▸ **The request**
Go through the data below and copy it exactly, skipping every picture.
►
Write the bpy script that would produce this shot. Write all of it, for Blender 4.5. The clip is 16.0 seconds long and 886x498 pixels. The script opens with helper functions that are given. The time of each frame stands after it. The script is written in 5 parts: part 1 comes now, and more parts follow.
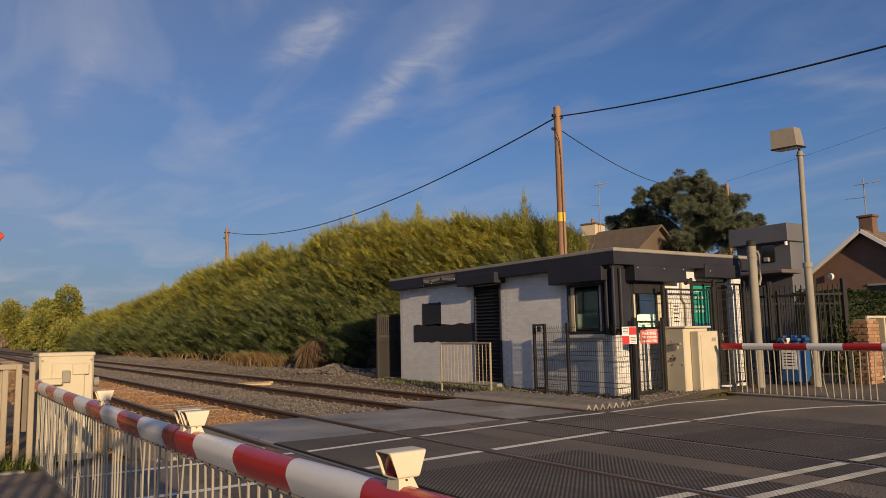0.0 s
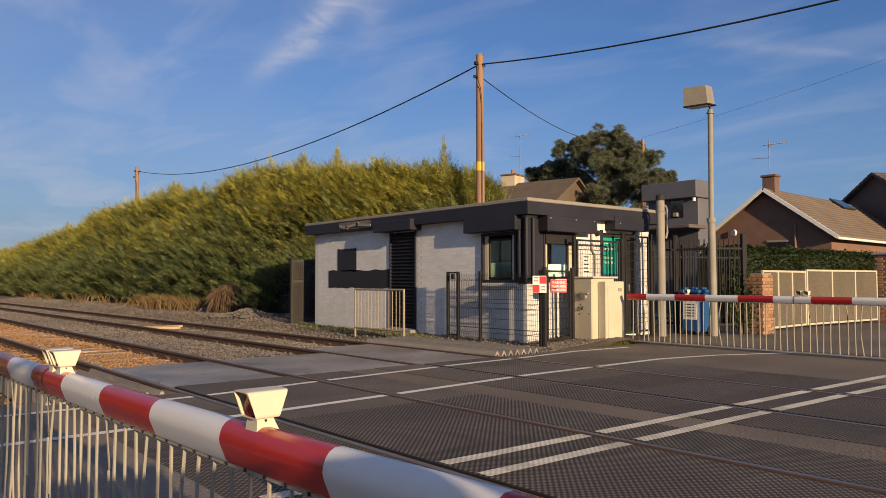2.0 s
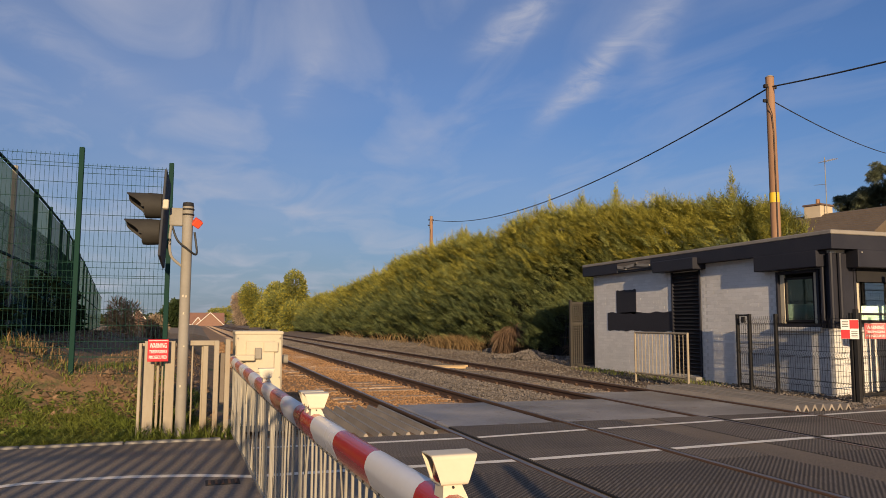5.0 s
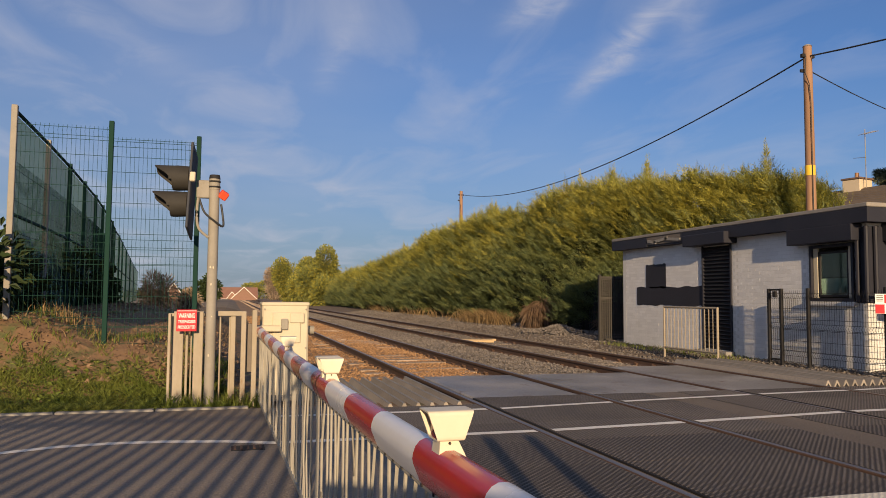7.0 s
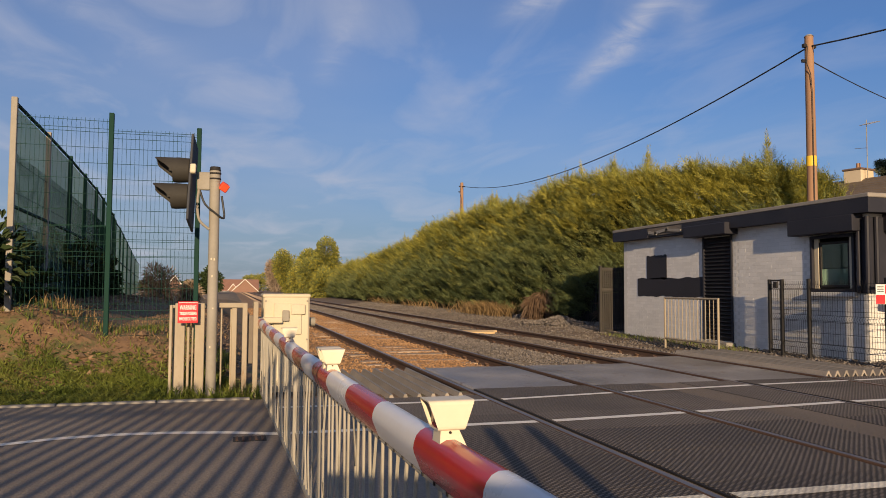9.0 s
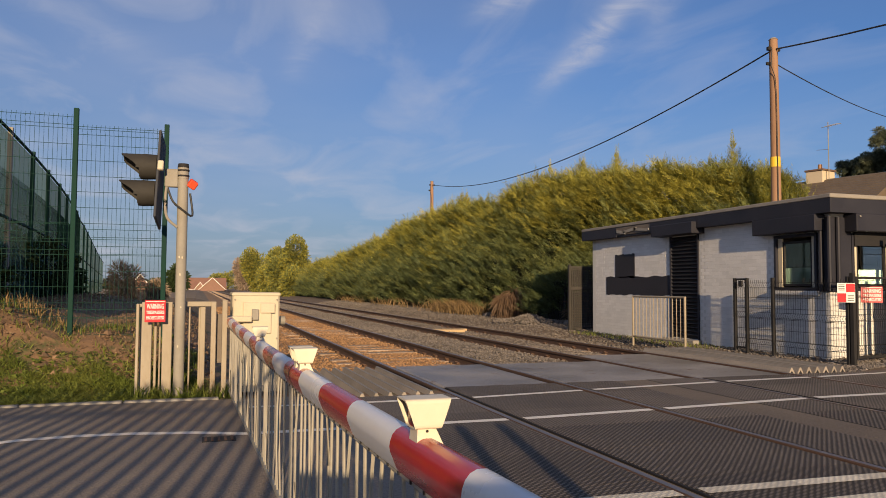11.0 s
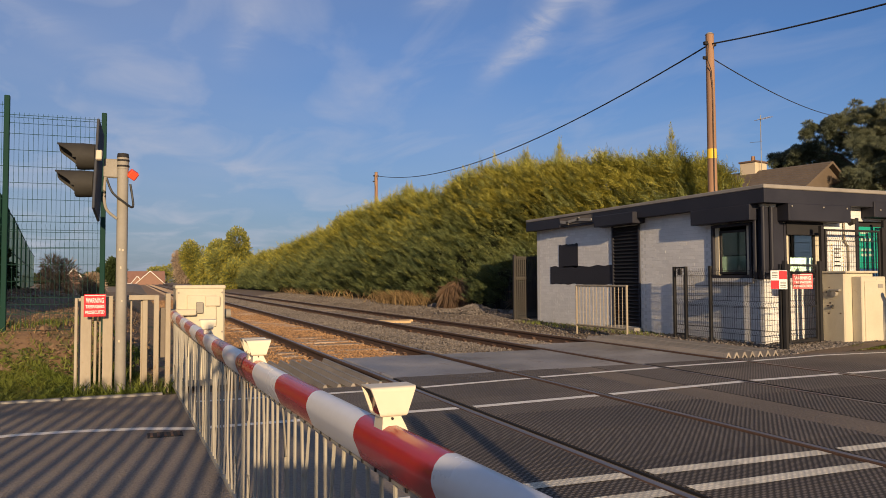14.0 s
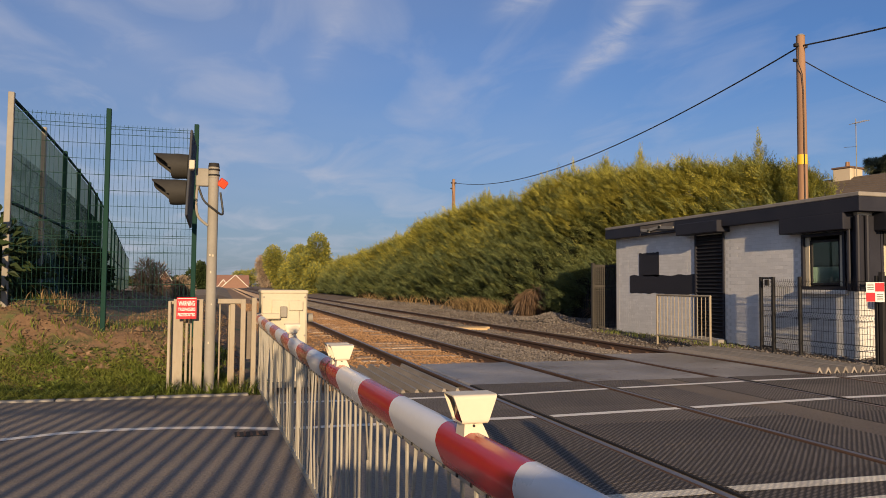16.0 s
◄
▸ **Right answer**
Write the bpy script that would produce this shot. Write all of it, for Blender 4.5. The clip is 16.0 seconds long and 886x498 pixels. The script opens with helper functions that are given. The time of each frame stands after it. The script is written in 5 parts: part 1 comes now, and more parts follow.
0.0 s
2.0 s
5.0 s
7.0 s
9.0 s
11.0 s
14.0 s
16.0 s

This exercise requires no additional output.